La 35e Rencontre annuelle des musulmans de France a été l’occasion d’observer l’attention accordée au traitement inégalitaire de l’intellectuel suisse Tariq Ramadan maintenu en détention malgré un état de santé jugé alarmant par ses proches et plusieurs médecins. Si le comité Free Tariq Ramadan était présent, d’autres militants très actifs ont répondu aux questions de Mizane.info pour faire le point sur la mobilisation.
Cette 35e Rencontre annuelle des musulmans de France était incontestablement différente des précédentes. Le traumatisme de la communauté musulmane de France consécutif à l’arrestation et à la détention préventive de Tariq Ramadan pour des accusations de viol, et la détérioration de son état de santé, était perceptible. Une certaine mélancolie teintée de stoïcisme planait dans l’air. Mais sur le stand Free Tariq Ramadan, le calme et la détermination s’affichaient sur les visages. Tracts et initiatives pour la libération de l’intellectuel suisse étaient présents sur le stand. Une lettre adressée au président de la République Emmanuel Macron appelle à « le faire libérer au plus vite, en attente de son jugement », « à veiller à ce que les institutions fassent preuve d’objectivité » et au respect de sa présomption d’innocence. Une pétition a déjà recueilli plus de 130 000 signatures et une seconde cagnotte pour financer les frais de la défense a permis de récolter près de 70 000 euros.
« Briser le silence assassin »
Mais sur le front de la mobilisation en faveur des droits de Tariq Ramadan, Free Tariq Ramadan n’est plus seul. D’autres comités émergent. Depuis plusieurs semaines, le Collectif la loi de Thémis organise chaque week-ends des rassemblements Place du Trocadéro depuis le 3 mars pour exiger la libération préventive de Tariq Ramadan, le droit à des soins sérieux (l’homme souffre de scléroses en plaques et de neurasthénie) et le respect de sa présomption d’innocence. A sa tête, Khadra Arabya, une quinquagénaire, mère de famille, résolument active sur le terrain des droits, militante contre la guerre en Irak ou pour le droit au logement.
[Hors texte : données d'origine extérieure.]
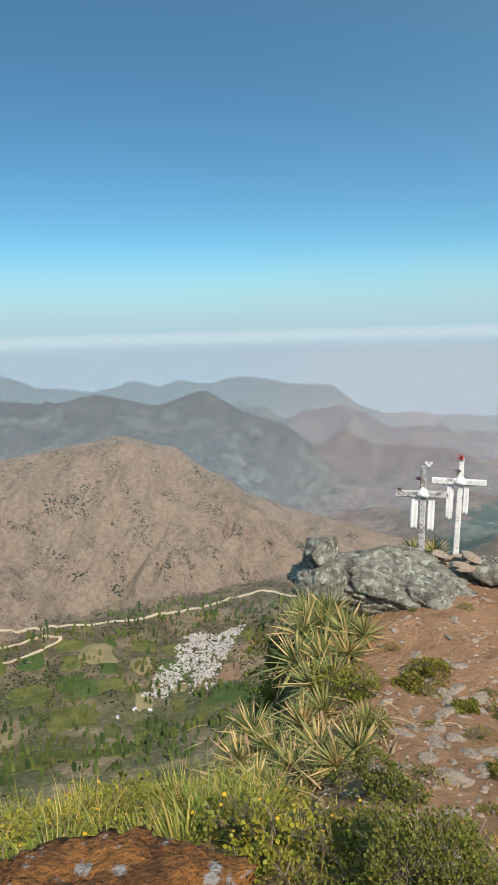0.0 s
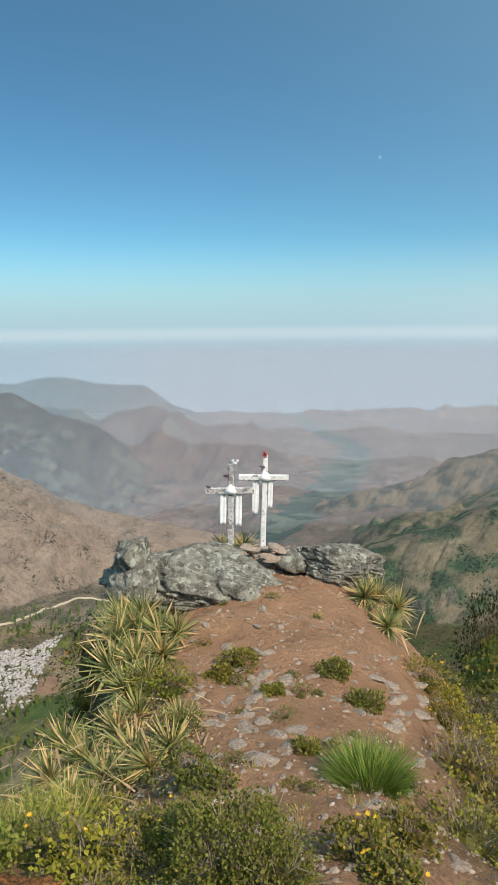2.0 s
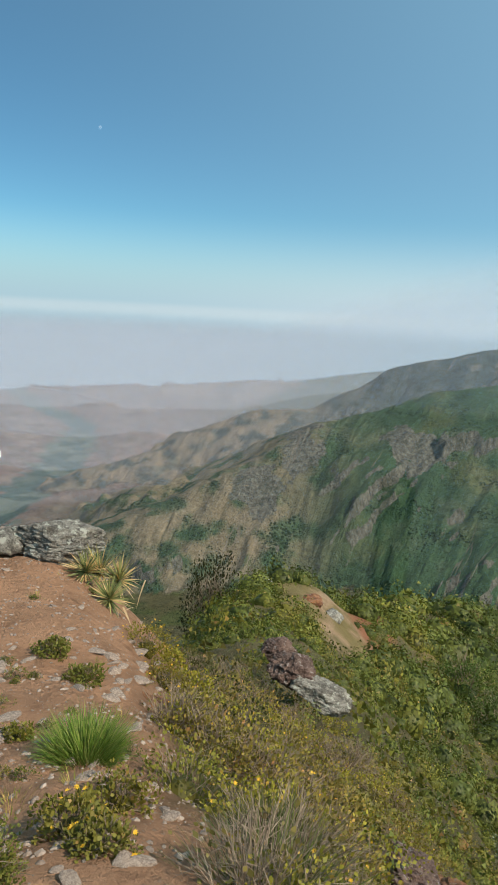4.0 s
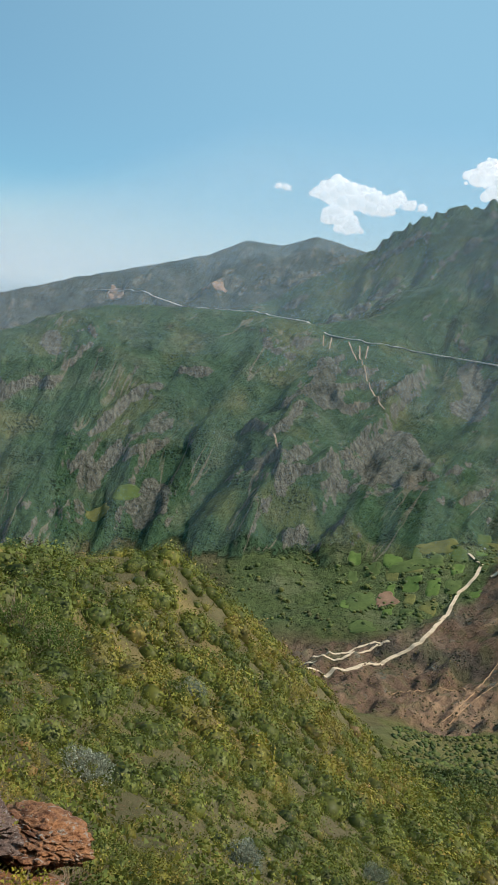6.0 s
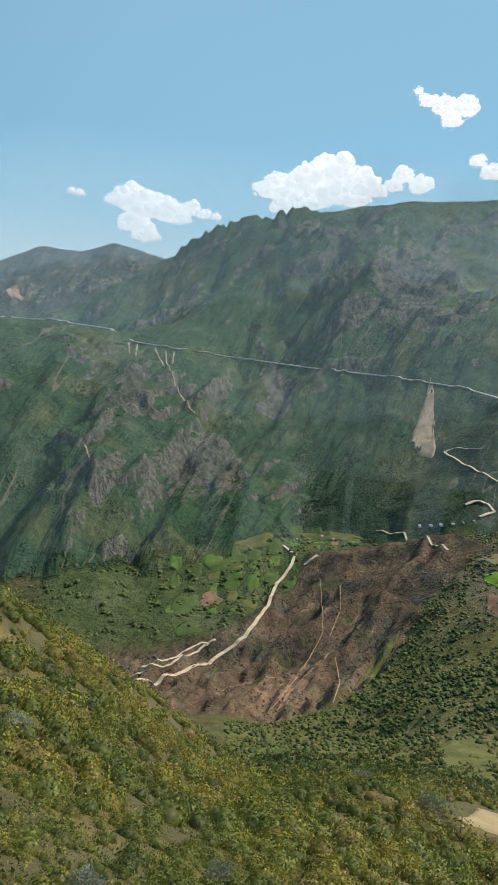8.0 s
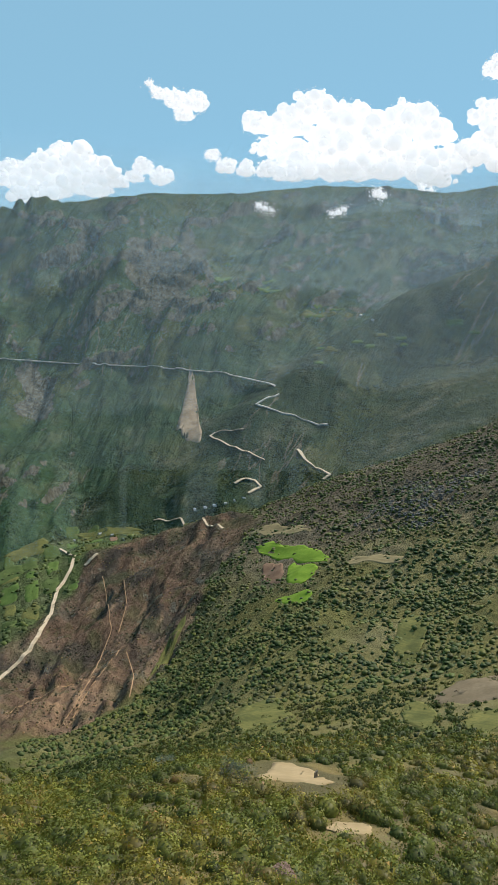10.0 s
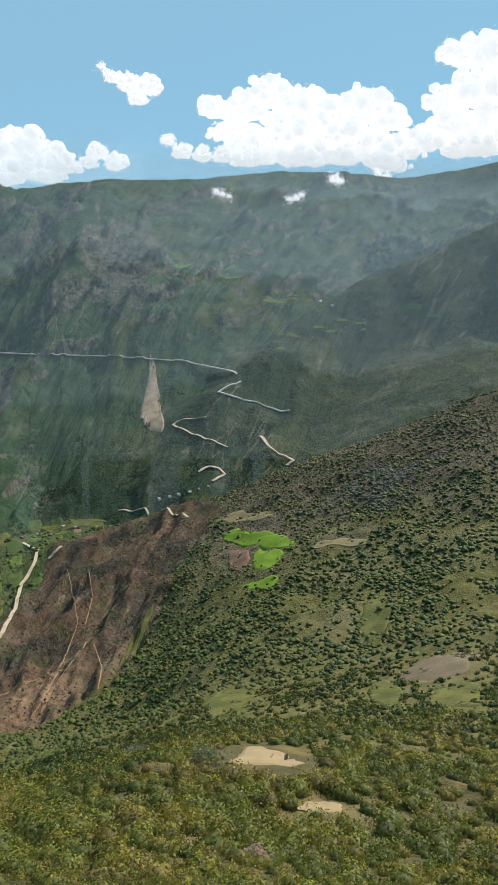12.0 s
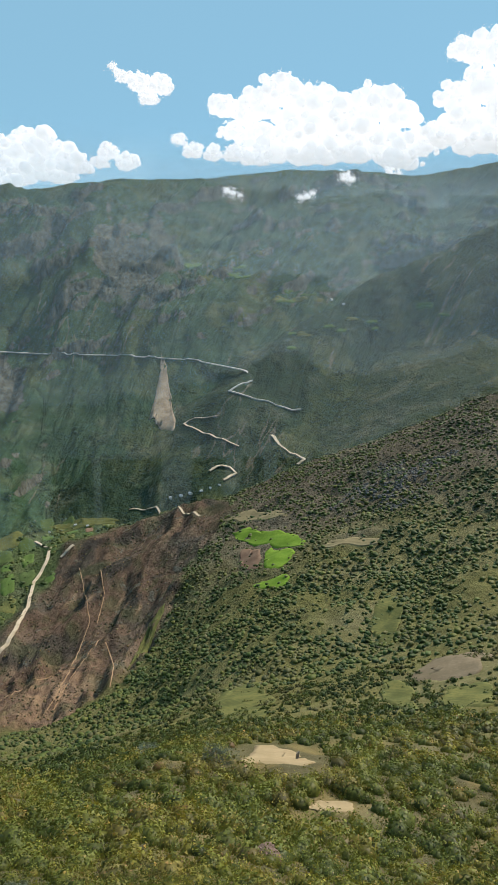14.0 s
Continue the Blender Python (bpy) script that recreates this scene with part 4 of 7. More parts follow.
def scattered(name, templates, places, sizes, tints, mat, label, category, domed=False):
    """One joined mesh of many plants; quads. Cores are tinted darker to stand for the shade inside."""
    vs, fs, ts, ns = [], [], [], []
    start = 0
    pick = rng.integers(0, len(templates), len(places))
    turn = rng.uniform(0, 2 * np.pi, len(places))
    for k, (v, f, lead) in enumerate(templates):
        on = np.where(pick == k)[0]
        if not len(on):
            continue
        c, s = np.cos(turn[on]), np.sin(turn[on])
        w = np.empty((len(on), len(v), 3))
        w[..., 0] = (v[:, 0] * c[:, None] - v[:, 1] * s[:, None]) * sizes[on][:, None]
        w[..., 1] = (v[:, 0] * s[:, None] + v[:, 1] * c[:, None]) * sizes[on][:, None]
        w[..., 2] = v[:, 2] * sizes[on][:, None] * rng.uniform(0.8, 1.25, (len(on), 1))
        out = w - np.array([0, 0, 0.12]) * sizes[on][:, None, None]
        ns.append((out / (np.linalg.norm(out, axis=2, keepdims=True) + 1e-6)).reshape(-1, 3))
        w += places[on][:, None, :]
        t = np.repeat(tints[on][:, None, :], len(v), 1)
        # shade between the leaves, painted as a darker core
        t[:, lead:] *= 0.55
        vs.append(w.reshape(-1, 3))
        ts.append(t.reshape(-1, 3))
        fs.append((f[None] + (np.arange(len(on)) * len(v))[:, None, None] + start).reshape(-1, f.shape[1]))
        start += len(on) * len(v)
    me = mesh_of(name, np.concatenate(vs), np.concatenate(fs), mat)
    tinted(me, np.concatenate(ts))
    if domed:
        me.polygons.foreach_set("use_smooth", np.ones(len(me.polygons), bool))
        normals = me.attributes.new("custom_normal", "FLOAT_VECTOR", "POINT")
        normals.data.foreach_set("vector", np.concatenate(ns).astype(np.float32).ravel())
    return tagged(new(name, me), label, category, kind="stuff")


def spread(count, az, r, power=1.0):
    """Random places in a sector of the mountainside, denser near by with a lower power."""
    a = np.radians(rng.uniform(min(az), max(az), count))
    u = rng.uniform(0, 1, count)
    e = 2.0 * power
    d = (r[0] ** e + u * (r[1] ** e - r[0] ** e)) ** (1 / e)
    turn = np.radians(from_view(np.degrees(a), d))
    x, y = -np.sin(turn) * d, np.cos(turn) * d
    _, _, _, kind, _, _, slide, _ = landform(x, y)
    z = lie(x, y)
    return np.stack([x, y, z], 1), np.degrees(a), d, slide, kind


DIPS = np.degrees(np.arctan2(LAY["z"] - EYE, np.exp(LAY["logs"])[:, None]))
TOPS = np.maximum.accumulate(DIPS, 0)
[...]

S’appuyant sur l’article 9-1 du code de procédure pénale et l’article 3 de la Convention européenne des droits de l’homme, Khadra dénonce une violation du traitement équitable de Tariq Ramadan par la justice française et une détérioration inquiétante de sa santé.
La loi « donne des droits et des moyens pour permettre aux présumés innocents de récolter des preuves matérielles à décharge, et cela n’est pas appliqué ». Le silence médiatique autour de ces conditions d’incarcération a été un facteur déclencheur dans l’engagement de Khadra. « L’objectif était de briser ce silence assassin en donnant une visibilité médiatique à notre revendication de justice ».
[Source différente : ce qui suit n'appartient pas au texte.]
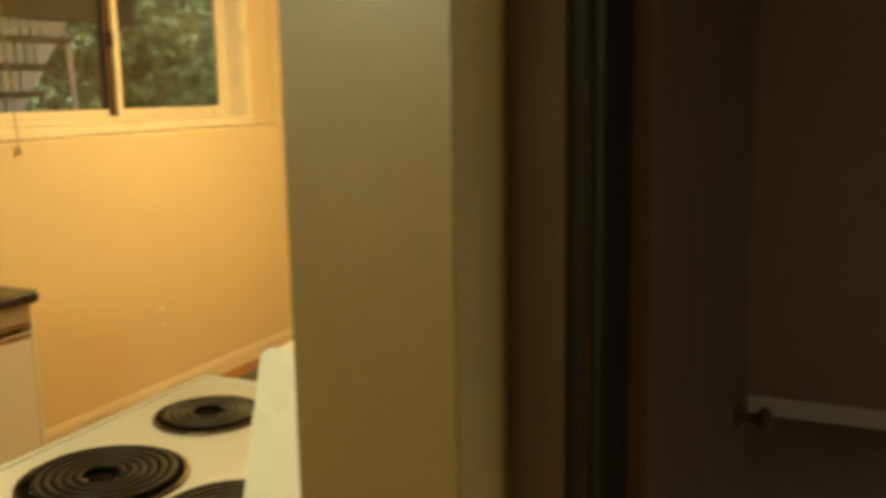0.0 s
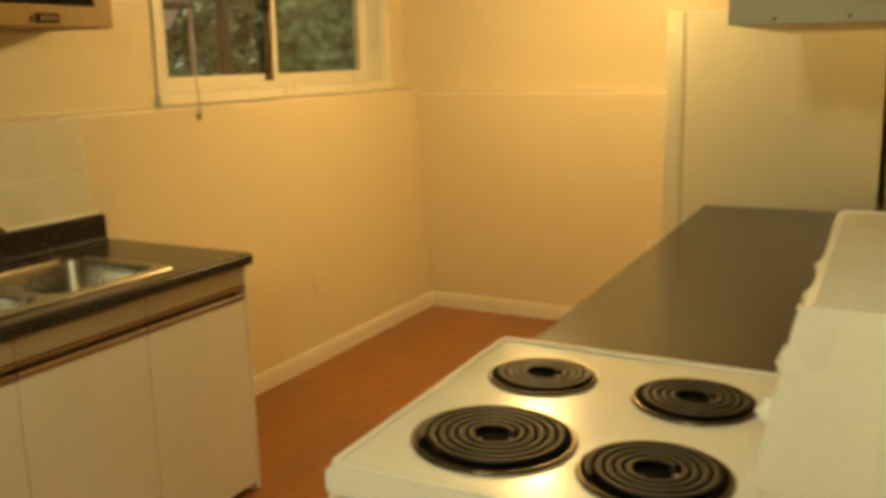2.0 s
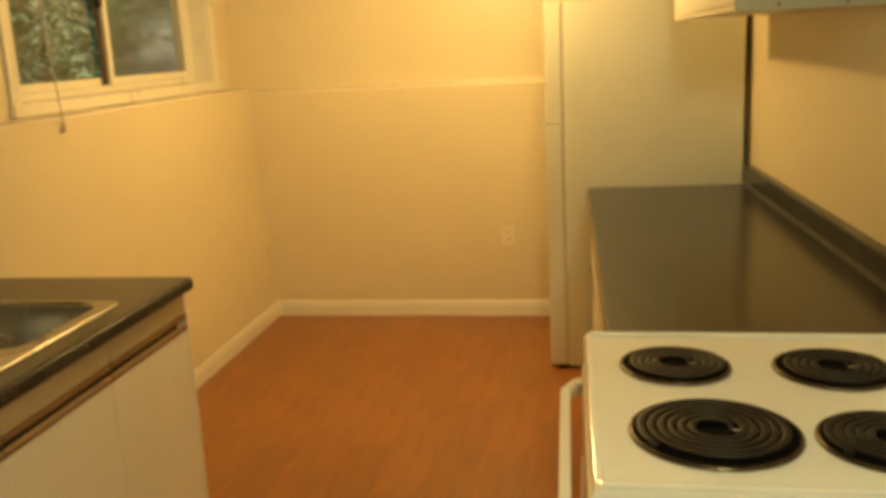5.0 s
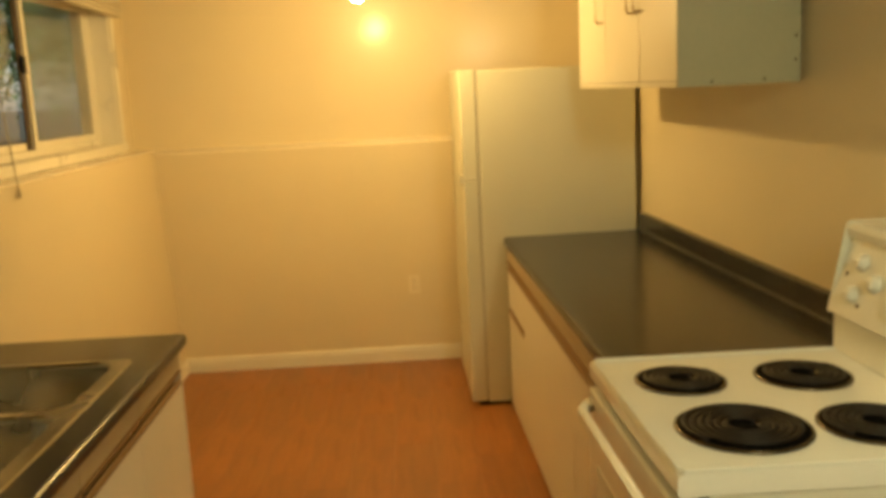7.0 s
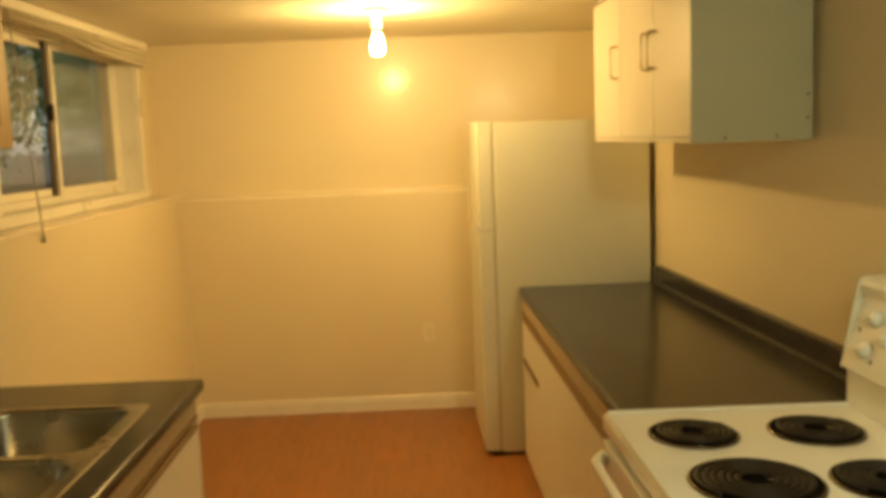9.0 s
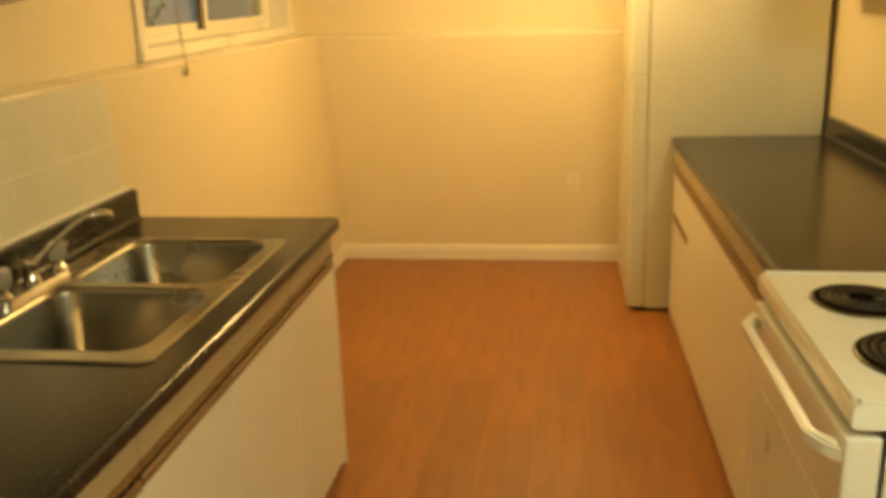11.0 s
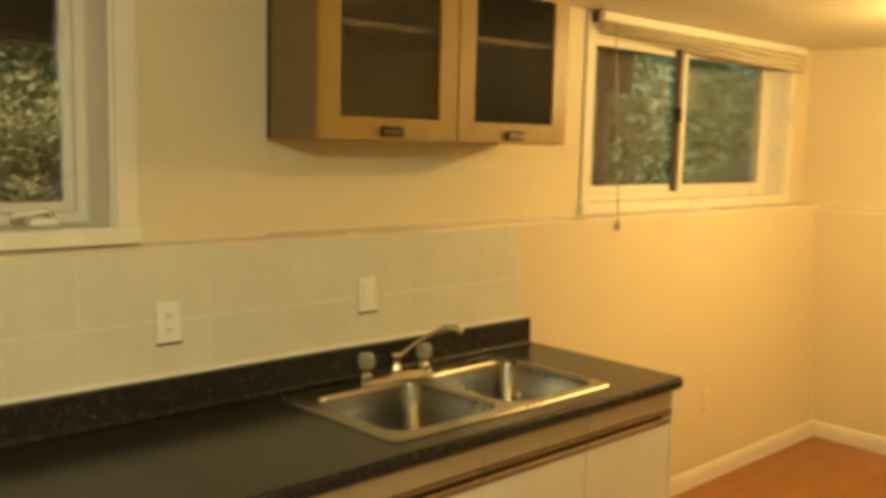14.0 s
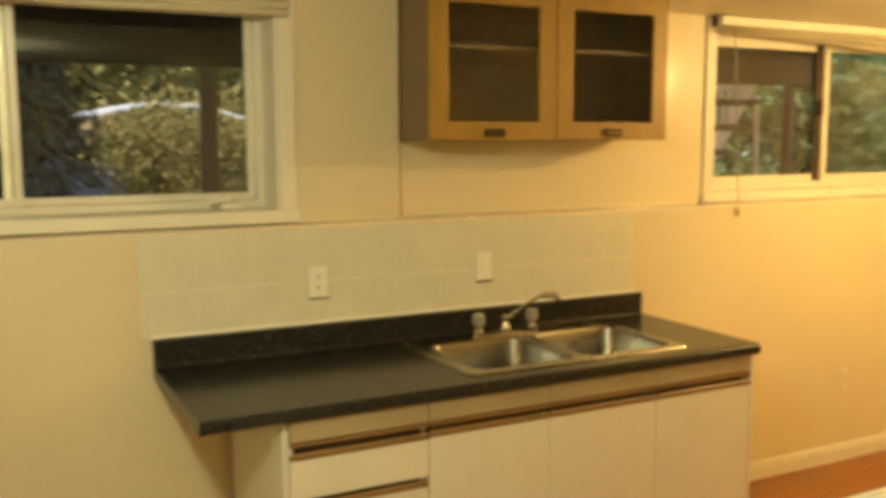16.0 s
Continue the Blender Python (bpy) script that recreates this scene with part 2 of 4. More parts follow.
def tube(points, r, seg=8, bm=None, flat=1.0):
    """A round bar along points; flat squashes it upright."""
    bm = bm or bmesh.new()
    pts = [Vector(p) for p in points]
    rings = []
    for i, p in enumerate(pts):
        d = (pts[min(i + 1, len(pts) - 1)] - pts[max(i - 1, 0)]).normalized()
        side = d.cross(Vector((0, 0, 1)))
        side = side.normalized() if side.length > 1e-3 else Vector((1, 0, 0))
        up = side.cross(d).normalized()
        rr = r[i] if isinstance(r, (list, tuple)) else r
        rings.append([bm.verts.new(p + side * rr * math.cos(a) + up * rr * flat * math.sin(a)) for a in (2 * math.pi * k / seg for k in range(seg))])
    for a, b in zip(rings, rings[1:]):
        for i in range(seg):
            bm.faces.new((a[i], a[(i + 1) % seg], b[(i + 1) % seg], b[i]))
    bm.faces.new(rings[0][::-1]), bm.faces.new(rings[-1])
    bmesh.ops.recalc_face_normals(bm, faces=bm.faces)
    return bm


def rounded(cx, cy, w, h, r, n=5):
    pts = []
    for sx, sy, a0 in ((1, 1, 0), (-1, 1, 90), (-1, -1, 180), (1, -1, 270)):
        for k in range(n + 1):
            a = radians(a0 + 90 * k / n)
            pts.append((cx + sx * (w / 2 - r) + r * math.cos(a), cy + sy * (h / 2 - r) + r * math.sin(a)))
    return pts


# ---- structure ----
CEIL_Z = 2.295
LOW_X, UP_X, BUMP_X, OUT_X = -3.512, -3.72, -3.665, -3.93
LOW_TOP = -3.590  # the lower wall leans back towards the ledge
BACK_Y, BACK_UP = 4.612, 4.70
LEDGE, LEDGE_TOP = 1.352, 1.385
WLEDGE = 1.374
SOUTH_Y, EAST_X = -2.7, 1.3
W1 = (2.61, 4.44)
W2 = (-1.44, 0.385)
WIN_Z = (1.44, 2.25)

LOWM = pose(LOW_X, 0, 0, 0, -math.degrees(math.atan2(LOW_X - LOW_TOP, WLEDGE)), 0)
setting("wall_west_lower", prism([(OUT_X, -0.05), (LOW_X, -0.05), (LOW_X, 0), (LOW_TOP, WLEDGE), (OUT_X, WLEDGE)], "y", SOUTH_Y, 4.8), WALL, "cream painted lower wall")
NOSE = [(0.011 - 0.011 * math.cos(radians(15 * k)), 0.011 * math.sin(radians(15 * k))) for k in range(7)]
setting("wall_west_ledge", prism([(OUT_X, WLEDGE)] + [(LOW_TOP - a, WLEDGE + b) for a, b in NOSE] + [(UP_X - 0.02, WLEDGE + 0.018), (OUT_X, WLEDGE + 0.018)], "y", SOUTH_Y, 4.8), LEDGEM, "glossy cream ledge along the wall")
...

Ne pas islamiser l’affaire Ramadan
« Nous dénonçons la mise en place d’un tribunal médiatique autour d’une seule version de l’affaire ». « L’accusation a porté l’affaire sur la place publique. Il fallait répondre et amener les preuves à décharge », poursuit la militante, dans une allusion critique à la stratégie de l’ancien avocat de Tariq Ramadan, Yassine Bouzrou, qui avait opté pour un silence médiatique.
La partie civile a rétorqué le certificat médical pénitentiaire au prétexte que le médecin s’appelle « Farid ». Une faute grave qui n’a pas été sanctionnée en dépit du fait qu’il s’agit d’une attitude raciste. « Aujourd’hui, c’est Tariq Ramadan, demain ce traitement peut être appliqué pour n’importe quel homme ». « Nous appelons à des rassemblements citoyens car tout le monde est concerné par ce problème de liberté et par l’application de la loi. Il ne faut pas islamiser cette affaire ». Khadra et son collectif ont réalisé une carte postale adressée au président de l’Assemblée nationale, 4e personnage de l’Etat. « Nous avons adressé un courrier à la ministre de la Justice qui ne répond pas », ajoute-t-elle dans la foulée. Pour Khadra Arabya, le prolongement de la détention de Tariq Ramadan est inacceptable au vu de son état de santé (l’intellectuel se déplace en fauteuil roulant), et il y a urgence à agir.